XM MLB Chat

Sunday, May 20, 2007

Giamatti knew radio was best for baseball

Bart Giamatti from "Green Fields of the Mind:"
  • "The real activity was done with the radio-not the all-seeing, all-falsifying television-and was the playing of the game in the only place it will last, the enclosed green field of the mind. There, in that warm, bright place, what the old poet called Mutability does not so quickly come."
Which is why I prefer baseball on radio. XM interviewers and MLB publicity usually fail to identify baseball's "radio" broadcasters as such, only calling them "broadcasters." Too bad. Since the Yankee season is over in my opinion, I can focus on more important things like this. Mr. Giamatti's piece opens thusly:
  • "It breaks your heart.

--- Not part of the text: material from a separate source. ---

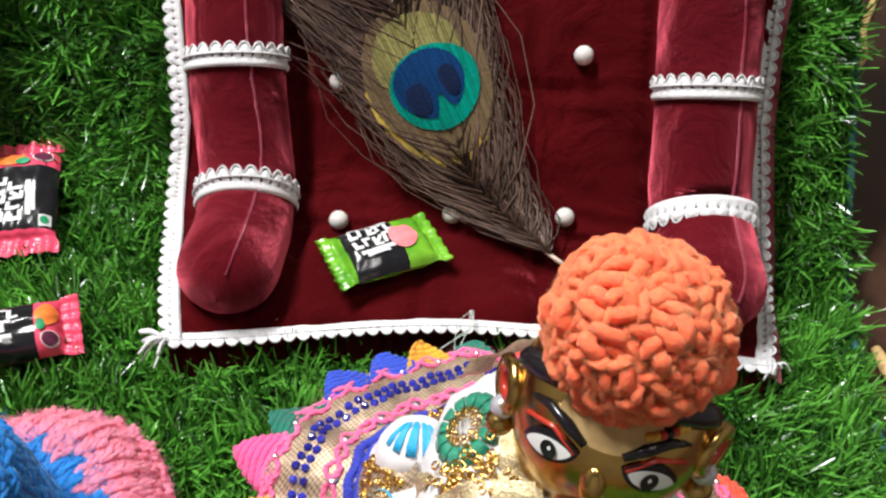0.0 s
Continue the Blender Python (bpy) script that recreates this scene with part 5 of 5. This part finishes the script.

It was designed to break your heart. The game begins in the spring, when everything else begins again, and it blossoms in the summer, filling the afternoons and evenings, and then as soon as the chill rains come, it stops and leaves you to face the fall alone. You count on it, rely on it to buffer the passage of time, to keep the memory of sunshine and high skies alive, and then, just when the days are all twilight, when you need it most, it stops. Today, October 2, a Sunday of rain and broken branches and leaf-clogged drains and slick streets, it stopped, and summer was gone."
From "The Green Fields of the Mind," by A. Bartlett Giamatti (a Red Sox fan).